Was told when setting up the BayStack to have the E-LAN from both Signaling servers on the top and the T-lan from both servers connected to the bottom. Then MIRAN, Call Pilot and the switch along with OTM PC and CDR PC connected to the ELAN (top half). The Media Gateway Card E-LAN to the top and the T-LAN to the bottom. Top part or E-LAN seems to work just fine. My first one for an installation so most of it and the concept is new to me and a bit fuzzy to say the least.
 
as long as the c-lan and t-lan or not on the same braodcast domain. the call pilot connecets to both the t and e, but that is a dual nic server, working as a basic router betweent the two ports, thus blocking broadcast and unicast. in ld 117 make sure the switch ethernet port is built right and active, right subnet, then you should be able to ping the e lan from that load.. ping btw is a broadcast, so it needs to be blocked between the two nets. not as hard as it seems, after you get one up the 1st time..

john poole
bellsouth business
columbia,sc
 
Data Networking for Voice over IP
NTP 553-3001-160

The TLAN subnet is a 100BaseT full-duplex LAN that connects all Voice Gateway Media Cards and Signaling Servers within an IP telephony node. An IP telephony node is defined as a logical grouping of Voice Gateway Media Cards and Signaling Servers.
A device in a single IP telephony node cannot be a member of more than one subnet/VLAN. However, a subnet can have more that one IP telephony node as a member.
Nortel Networks recommends use of a Layer 2 switch with broadcast and multicast rate limiting for the TLAN subnet.
Use of a Layer 2 switch with broadcast and multicast rate limiting is recommended for the TLAN subnet.
Optionally, the TLAN subnet can be configured as a restricted-access subnet.

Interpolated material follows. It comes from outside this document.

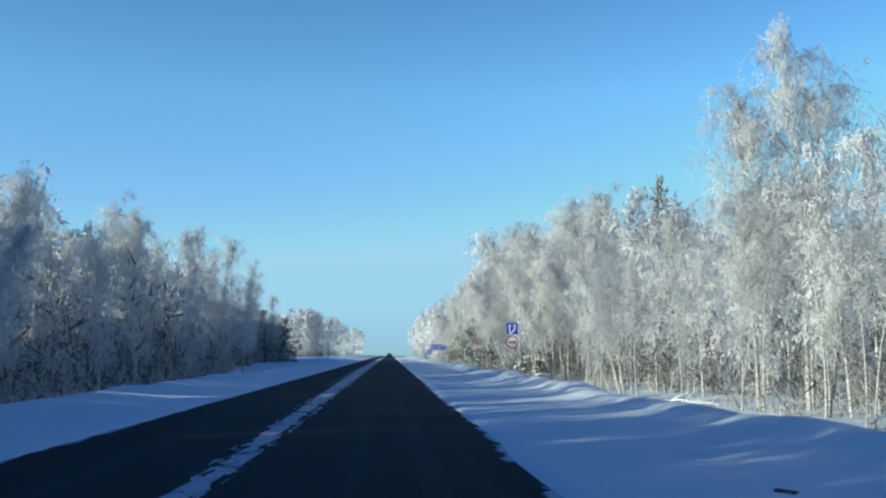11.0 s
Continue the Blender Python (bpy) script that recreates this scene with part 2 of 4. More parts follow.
SIGN_WHITE = plain_noise_material("sign_white", (0.72, 0.73, 0.74), (0.80, 0.80, 0.80), 7.0, 0.45, 0)
SIGN_RED = plain_noise_material("sign_red", (0.42, 0.02, 0.02), (0.52, 0.03, 0.03), 7.0, 0.45, 0)
SIGN_BLACK = plain_noise_material("sign_black", (0.01, 0.01, 0.01), (0.02, 0.02, 0.02), 7.0, 0.5, 0)
SIGN_BACK = plain_noise_material("sign_back", (0.05, 0.053, 0.056), (0.085, 0.09, 0.095), 3.0, 0.6, 0.1)
# grey and blue of the far board, lightened to paint the haze before it
BOARD_GREY = plain_noise_material("board_grey", (0.20, 0.22, 0.22), (0.30, 0.32, 0.32), 3.0, 0.6, 0.1)
BOARD_BLUE = plain_noise_material("board_blue", (0.10, 0.20, 0.34), (0.16, 0.26, 0.40), 3.0, 0.6, 0.1)
FADED_RED = plain_noise_material("faded_red", (0.28, 0.035, 0.03), (0.40, 0.09, 0.08), 9.0, 0.6, 0)
FADED_WHITE = plain_noise_material("faded_white", (0.42, 0.41, 0.40), (0.62, 0.62, 0.61), 9.0, 0.6, 0)
ROAD_PAINT = plain_noise_material("road_paint", (0.10, 0.10, 0.10), (0.42, 0.42, 0.41), 4.0, 0.8, 0.3)
WORN_PAINT = plain_noise_material("worn_road_paint", (0.05, 0.05, 0.05), (0.20, 0.20, 0.195), 4.0, 0.8, 0.3)
CAR_PAINT = plain_noise_material("car_paint", (0.10, 0.11, 0.12), (0.15, 0.16, 0.17), 1.0, 0.3, 0, 0.4)
CAR_GLASS = plain_noise_material("car_glass", (0.01, 0.012, 0.014), (0.02, 0.022, 0.025), 1.0, 0.08, 0)
RUBBER = plain_noise_material("rubber", (0.012, 0.012, 0.012), (0.03, 0.03, 0.03), 20.0, 0.9, 0.2)
TAIL_RED = plain_noise_material("tail_lamp_red", (0.30, 0.01, 0.01), (0.36, 0.015, 0.015), 20.0, 0.25, 0)
GREY_PLASTIC = plain_noise_material("grey_plastic", (0.05, 0.05, 0.05), (0.08, 0.08, 0.08), 12.0, 0.6, 0)

# ---------------------------------------------------------------- mesh helpers
rng = np.random.default_rng(7)


def value_noise(x, y, seed=0):
    """Smooth lattice noise, 0 to 1, for arrays."""
    table = np.random.default_rng(seed).random((256, 256))
    xi, yi = np.floor(x).astype(int), np.floor(y).astype(int)
    fx, fy = x - xi, y - yi
    fx, fy = fx * fx * (3 - 2 * fx), fy * fy * (3 - 2 * fy)
    a, b = table[xi & 255, yi & 255], table[(xi + 1) & 255, yi & 255]
    c, d = table[xi & 255, (yi + 1) & 255], table[(xi + 1) & 255, (yi + 1) & 255]
    return (a * (1 - fx) + b * fx) * (1 - fy) + (c * (1 - fx) + d * fx) * fy


def mesh_np(name, verts, quads, tris=None, material=None, soft=True):
    """A mesh from arrays of vertices, quads and triangles."""
    tris = np.zeros((0, 3), int) if tris is None else tris
    quads = np.zeros((0, 4), int) if quads is None else quads
    me = bpy.data.meshes.new(name)
    loops = np.concatenate([np.asarray(quads).ravel(), np.asarray(tris).ravel()]).astype(np.int32)
    nq, nt = len(quads), len(tris)
    starts = np.concatenate([np.arange(nq) * 4, nq * 4 + np.arange(nt) * 3]).astype(np.int32)
    me.vertices.add(len(verts))
    me.vertices.foreach_set("co", np.asarray(verts, np.float32).ravel())
    me.loops.add(len(loops))
    me.loops.foreach_set("vertex_index", loops)
    me.polygons.add(nq + nt)
    me.polygons.foreach_set("loop_start", starts)
    me.polygons.foreach_set("use_smooth", np.full(nq + nt, soft))
    me.update(calc_edges=True)
    me.validate()
    if material:
        me.materials.append(material)
    return me


class Bag:
    """Collects vertices and faces of many pieces into one mesh."""

    def __init__(self):
        self.v, self.q, self.t, self.n = [], [], [], 0

    def add(self, verts, quads=None, tris=None):
        verts = np.asarray(verts, float).reshape(-1, 3)
        if quads is not None and len(quads):
            self.q.append(np.asarray(quads) + self.n)
        if tris is not None and len(tris):
            self.t.append(np.asarray(tris) + self.n)
        self.v.append(verts)
        self.n += len(verts)

    def arrays(self):
        return (np.concatenate(self.v), np.concatenate(self.q) if self.q else np.zeros((0, 4), int),
                np.concatenate(self.t) if self.t else np.zeros((0, 3), int))

    def mesh(self, name, material, soft=True):
        return mesh_np(name, *self.arrays(), material, soft)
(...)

This can be accomplished by using a packet filtering device (for example, a firewall) to restrict traffic, based on source IP address or TCP/UDP port numbers, allowed to enter the TLAN subnet.
Port prioritization is recommended for all TLAN onnections. For detailed information on port prioritization, see “QoS mechanisms” on page 47.
Recommendation
Nortel Networks recommends that customers configure the TLAN
subnet to carry only CS 1000-specific traffic, and be separated from the rest of the enterprise IP network by a Layer 3 switch. Deploy the IP Phones on the client side of the enterprise IP network.
 
ELAN and TLAN must be in separated Subnets, and may be routed.

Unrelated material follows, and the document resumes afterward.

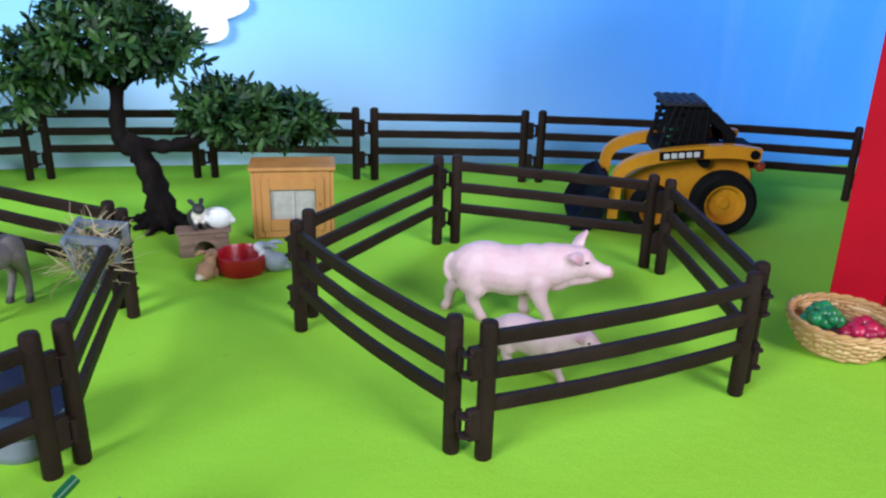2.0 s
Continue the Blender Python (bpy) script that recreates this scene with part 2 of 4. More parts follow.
def fence_panel(bow):
    """One toy fence panel: two posts, three grained rails, link blocks at one end, link rings at the other."""
    top = thing("fence_panel", Matrix(), "dark brown plastic toy fence panel with three wood-grained rails", "fence", "dark fence panels")
    half = PANEL / 2
    for sx in (-1, 1):
        bm = bmesh.new()
        lathe(bm, [(0, 0), (0.0036, 0), (0.0041, 0.0008), (0.0041, 0.0700), (0.0036, 0.0717), (0.0022, 0.0724), (0, 0.0726)], 16, (sx * half, 0, 0))
        part("post", bm, BROWN_PLASTIC, top)
    for z in (0.0295, 0.0465, 0.0635):
        bm = bmesh.new()
        rings = []
        n = 14
        for i in range(n + 1):
            x = -half + PANEL * i / n
            y = bow * (1 - (2 * i / n - 1) ** 2)
            dz = 0.00008 * math.sin(i * 1.7 + z * 900)
            hw = 0.0036 + 0.00006 * math.sin(i * 2.3 + z * 500)
            sec = [(-0.0016, -hw), (0.0016, -hw), (0.0022, -hw * 0.6), (0.0018, -hw * 0.12), (0.0022, hw * 0.3), (0.0016, hw), (-0.0016, hw), (-0.0022, hw * 0.4), (-0.0018, 0), (-0.0022, -hw * 0.5)]
            rings.append([bm.verts.new((x, y + dy, z + dz + h)) for dy, h in sec])
        for a, b in zip(rings, rings[1:]):
            for k in range(10):
                bm.faces.new((a[k], b[k], b[(k + 1) % 10], a[(k + 1) % 10]))
        part("rail", bm, BROWN_PLASTIC, top, smooth=50)
    for z in (0.020, 0.052):
        bm = bmesh.new()
        box(bm, (half + 0.0058, 0, z), (0.0066, 0.0050, 0.0165), 0.0008)
        for dz in (-0.0052, 0.0052):
            lathe(bm, [(0, -0.0006), (0.0032, -0.0006), (0.0036, 0), (0.0032, 0.0006), (0, 0.0006)], 14, (half + 0.0094, 0, z + dz))
        part("link_block", bm, BROWN_PLASTIC, top)
        bm = bmesh.new()
        tube(bm, [(-half - 0.0050, 0, z - 0.006), (-half - 0.0050, 0, z + 0.006)], 0.0015, 8)
        box(bm, (-half - 0.0038, 0, z + 0.004), (0.0032, 0.002, 0.002), 0.0004)
        box(bm, (-half - 0.0038, 0, z - 0.004), (0.0032, 0.002, 0.002), 0.0004)
        part("link_pin", bm, BROWN_PLASTIC, top)
    return top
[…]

When configuring the Node in Element manager, you have to enter the datas in the right order : Node, Codecs, Lan, Card(s), SigServ before to transmit to all elements. You will have to restart manually all these elements : SSs, MCs.

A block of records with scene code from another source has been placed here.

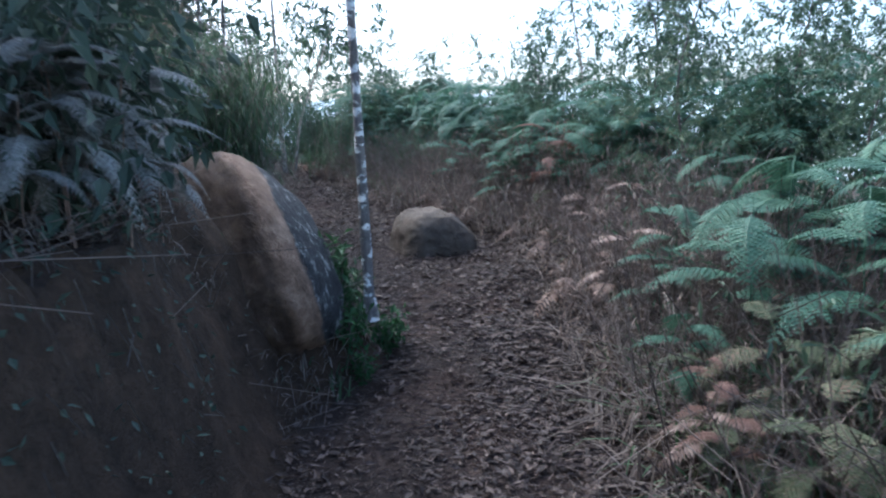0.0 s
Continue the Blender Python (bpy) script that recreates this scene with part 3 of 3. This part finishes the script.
def fern(label, fronds, stalk_h, count, seed, group, stalk_mat, tip_down=0.0):
    """A bracken plant: stalks with arching fronds at several heights."""
    r = random.Random(seed)
    t = thing("fern", label, "fern", pose(0, 0, 0), group)
    me, top = stalk_mesh("stalk", stalk_h, stalk_mat, seed)
    part("stalk", me, t)
    for i in range(count):
        f = 0.45 + 0.55 * (i + 1) / count
        p = Vector(top) * f
        part("frond", fronds[i % len(fronds)], t, "", pose(p.x, p.y, p.z, 0, r.uniform(-28, 30) + tip_down, i * 137.5 + r.uniform(-25, 25)) @ Matrix.Scale(r.uniform(0.75, 1.1), 4))
    return t


green_fronds = [frond_mesh("frond_green", 0.62, 0.2, 0.42, 0.62, fern_green, s) for s in (1, 2, 3)]
dry_fronds = [frond_mesh("frond_dry", 0.44, 0.14, 0.3, 0.6, fern_dry, s, False, 15) for s in (4, 5)]
olive_fronds = [frond_mesh("frond_olive", 0.52, 0.15, 0.35, 0.75, fern_olive, s) for s in (14, 15)]
silver_fronds = [frond_mesh("frond_silver", 0.46, 0.12, 0.35, 0.85, fern_silver, s) for s in (6, 7)]
rust_fronds = [frond_mesh("frond_rust", 0.48, 0.16, 0.4, 0.7, fern_rust, s) for s in (8,)]
far_fronds = [frond_mesh("frond_plain", 0.7, 0.22, 0.4, 0.7, fern_green, s, False, 15) for s in (9, 10, 11)]

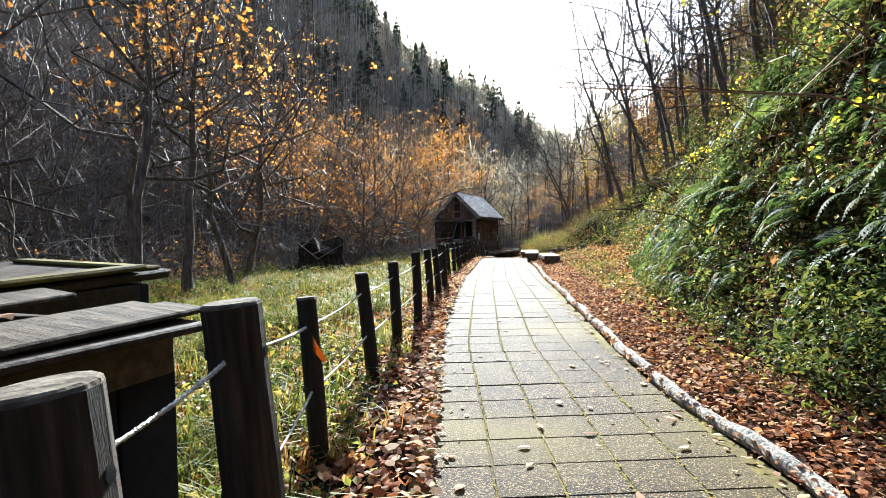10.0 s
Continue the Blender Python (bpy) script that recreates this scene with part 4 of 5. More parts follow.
block = thing("mossy_block", "moss-topped old concrete block beside the stream gully", "block", pose(-23.5, 50.0, -1.5, 0, 0, 40))
part("body", box((0.44, 0.46, 1.32), (0, 0, 0.66), 0.03), M_CONCRETE, block)
part("moss_cap", box((0.47, 0.49, 0.06), (0, 0, 1.34), 0.025), M_MOSS, block)
# dead boughs lying over the bank
for k, (x, y, ln, yaw, el) in enumerate(((-7.0, 36.6, 2.2, 165, -6), (-6.4, 37.4, 2.6, 190, 4), (-8.0, 42.2, 2.6, 170, 6), (-9.4, 47.5, 2.6, 190, 4))):
    gg = np.random.default_rng(60 + k)
    q = np.linspace(0, 1, 7)
    d = np.array([math.cos(radians(yaw)) * math.cos(radians(el)), math.sin(radians(yaw)) * math.cos(radians(el)), math.sin(radians(el))])
    wv = np.cumsum(gg.normal(0, 0.075 * ln, (7, 3)), 0)
    p = q[:, None] * d * ln + wv - wv[0]
    bough = thing("dead_bough", "bare dead bough reaching out from the bank", "branch", pose(x, y, float(height(x, y)) + 0.25, 0, 0, 0), "dead boughs on the bank")
    v, f, lo, hi = tube(p, 0.036 * (1 - 0.85 * q), 7)
    under(new("bough", mesh_from("bough", v, np.concatenate([f, lo, hi]), M_BARK, True)), bough)
    for z in range(7):
        w = gg.uniform(0.2, 0.95)
        p0 = np.array([np.interp(w, q, p[:, c]) for c in range(3)])
        p1 = p0 + (d * 0.6 + gg.normal(0, 0.6, 3)) * ln * 0.3
        p2 = p1 + (d * 0.6 + gg.normal(0, 0.7, 3)) * ln * 0.2
        v, f, lo, hi = tube([p0, p1, p2], [0.008, 0.005, 0.002], 4)
        under(new("twig", mesh_from("twig", v, np.concatenate([f, lo, hi]), M_TWIG)), bough)

ribbon = new("orange_ribbon", bpy.data.meshes.new("orange_ribbon"))
bm = bmesh.new()
rv = [bm.verts.new(q) for q in ((0.0, 0, 0.16), (0.03, -0.02, 0.13), (0.1, -0.03, 0.04), (0.06, -0.01, 0.03), (0.0, 0.01, 0.07))]
bm.faces.new(rv)
sol = bmesh.ops.solidify(bm, geom=list(bm.faces), thickness=0.004)
bm.to_mesh(ribbon.data)
bm.free()
ribbon.data.materials.append(M_ORANGE)
ribbon.matrix_world = pose(heads[13][0].translation.x + 0.02, heads[13][0].translation.y - 0.06, heads[13][0].translation.z + 0.52, 0, 0, 10)
tagged(ribbon, "torn orange strip stuck on a slim fence post", "ribbon")

# ---- trees ----


def tubes(P, R, sides=3):
    """Arrays of many open tubes at once: P (n, m, 3) points, R (n, m) radii."""
    n, m, _ = P.shape
    tan = np.gradient(P, axis=1)
    tan /= np.linalg.norm(tan, axis=2)[:, :, None] + 1e-9
    ref = np.where(np.abs(tan[:, :1, 2:3]) > 0.8, [[[1.0, 0.1, 0]]], [[[0.1, 0, 1.0]]])
    u = np.cross(tan, np.broadcast_to(ref, tan.shape))
    u /= np.linalg.norm(u, axis=2)[:, :, None] + 1e-9
    w = np.cross(tan, u)
    a = np.arange(sides) * 2 * np.pi / sides
    ring = np.cos(a)[:, None] * u[:, :, None] + np.sin(a)[:, None] * w[:, :, None]
    v = (P[:, :, None] + ring * R[:, :, None, None]).reshape(-1, 3)
    b, i, j = np.meshgrid(np.arange(n) * m * sides, np.arange(m - 1) * sides, np.arange(sides), indexing="ij")
    k = (j + 1) % sides
    f = np.stack([b + i + j, b + i + k, b + i + sides + k, b + i + sides + j], -1).reshape(-1, 4)
    return v, f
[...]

The transmited parameters will failed for MCs, but will be OK after reboot.
If you are not sure about the Switch configuration, replace it with your own hubs for test only. One hub for each LAN.
The switch ports MUST be in autonegociated for Duplex AND speed.
 
Okay, let me ask this: Is there a place on the BayStack 470 that has an input field for an IP address for the T-Lan. If there is, I missed it on the first go around.
 
I don't know any switch conf. But i guess that it have to be correctly configured with a subnet, not IP@
 
The Baystack 470 is a layer 2 only device, it doesn't route.

You'd want to split the switch into two VLANs, say VLAN1 and VLAN 2. Assign the ports to the VLANs, set the PVID on the port to match the VLAN, and you're good to go. There is a management IP address on the switch which can be tied to a VLAN.